▶ [SOURCE DATA]:
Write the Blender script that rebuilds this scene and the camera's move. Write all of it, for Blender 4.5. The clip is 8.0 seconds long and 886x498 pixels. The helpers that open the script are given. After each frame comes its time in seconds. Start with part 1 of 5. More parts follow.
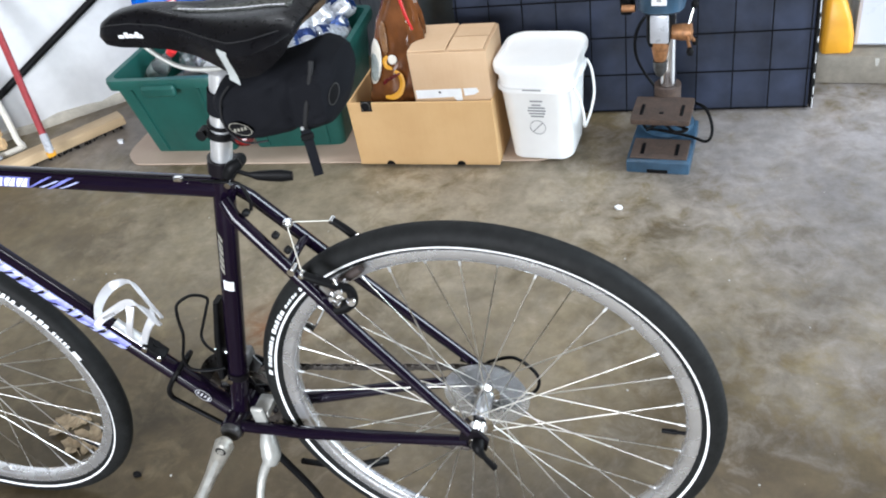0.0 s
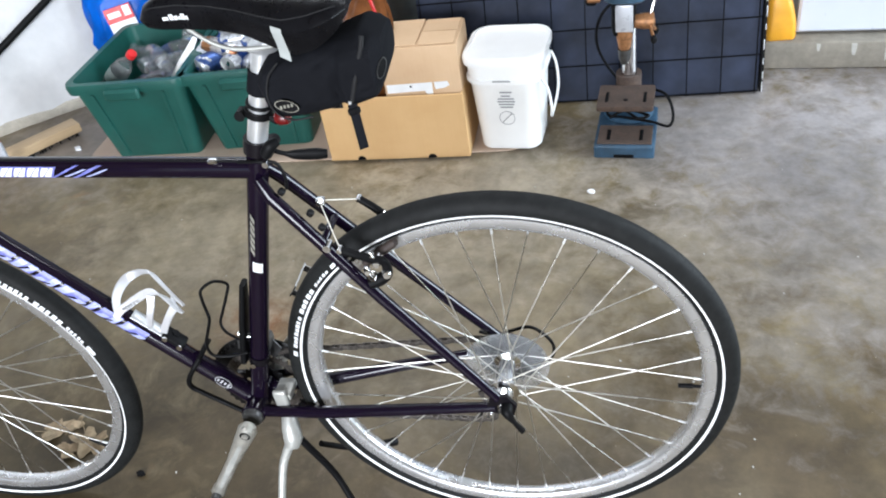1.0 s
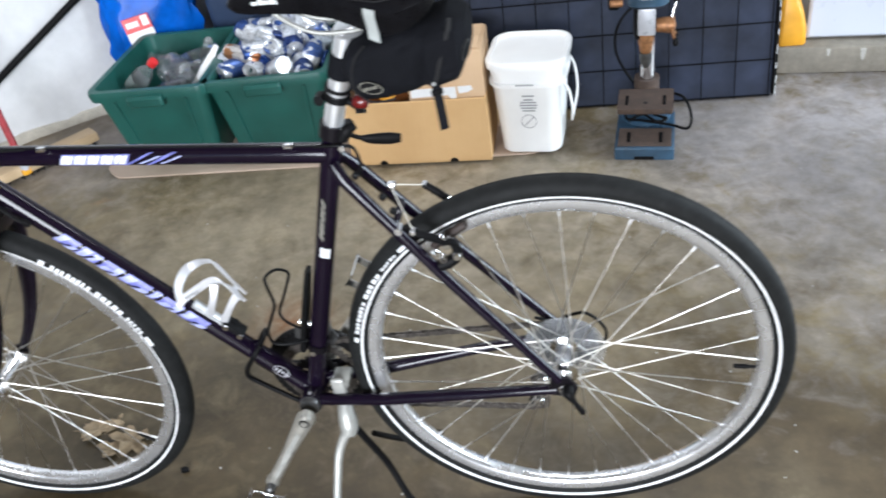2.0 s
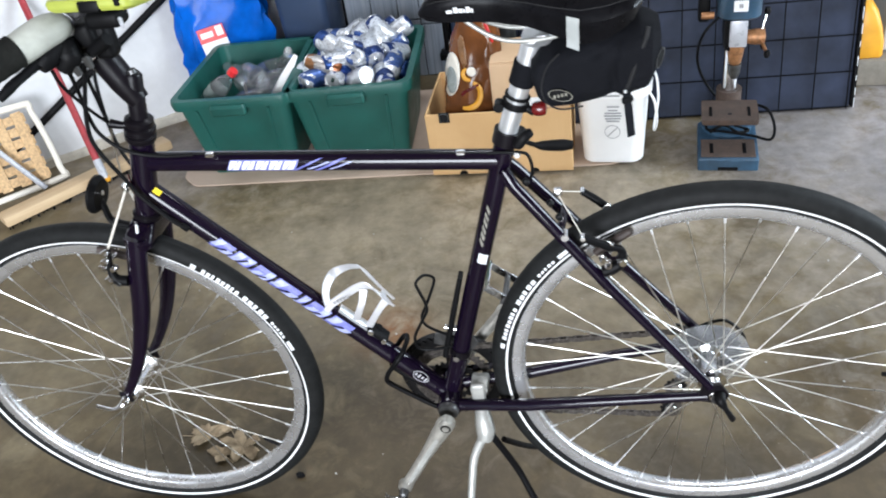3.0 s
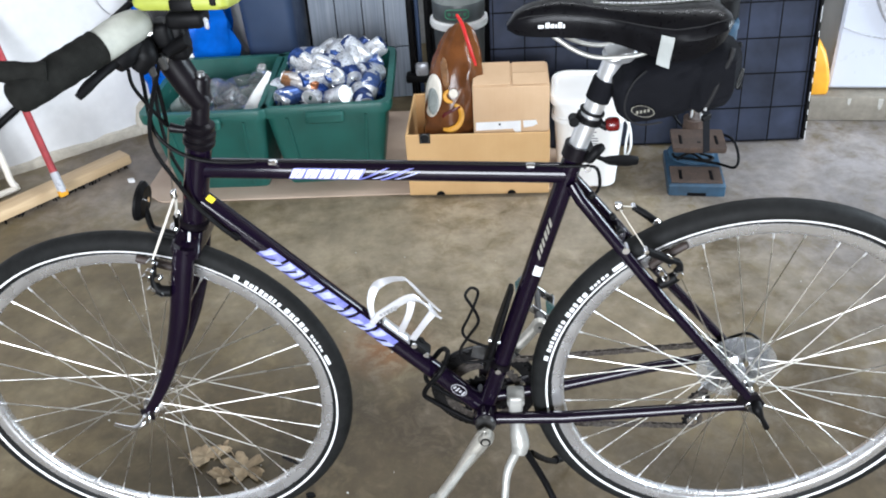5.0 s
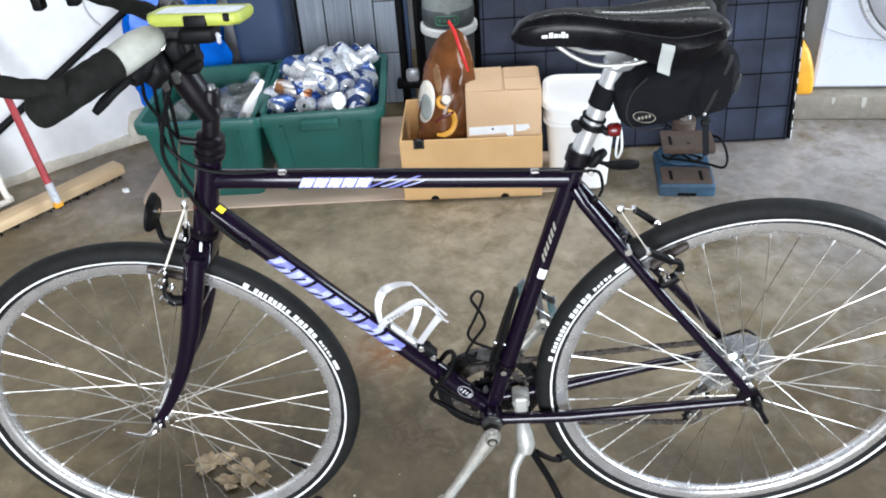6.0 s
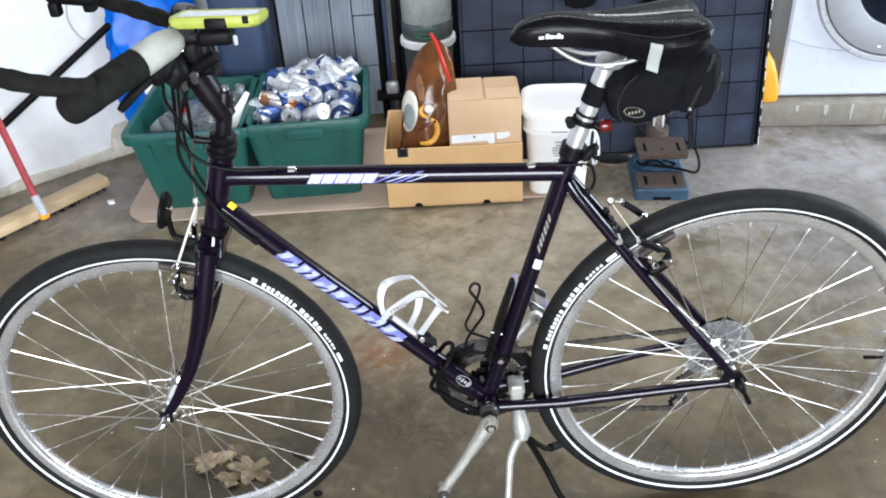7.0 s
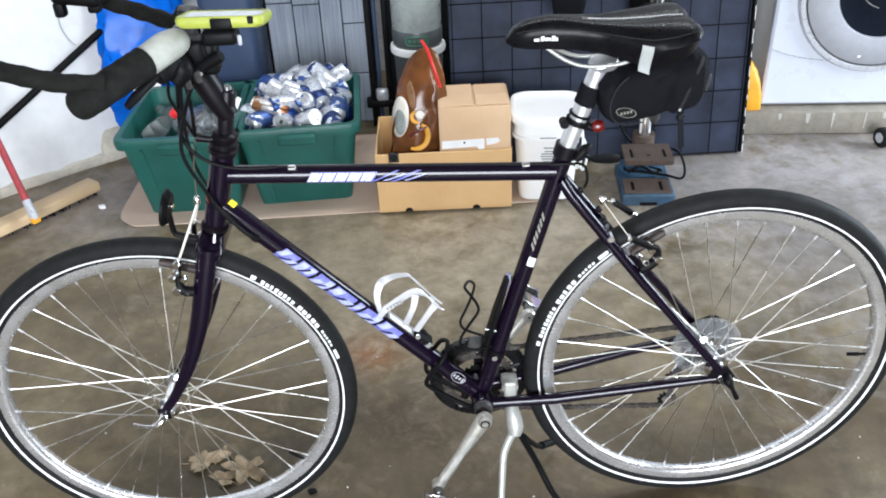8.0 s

▶ [WRITTEN PROBLEM]: Take the listing above and restate it word for word, without its pictures.

▶ [COMPLETED TASK]:
Write the Blender script that rebuilds this scene and the camera's move. Write all of it, for Blender 4.5. The clip is 8.0 seconds long and 886x498 pixels. The helpers that open the script are given. After each frame comes its time in seconds. Start with part 1 of 5. More parts follow.
0.0 s
1.0 s
2.0 s
3.0 s
5.0 s
6.0 s
7.0 s
8.0 s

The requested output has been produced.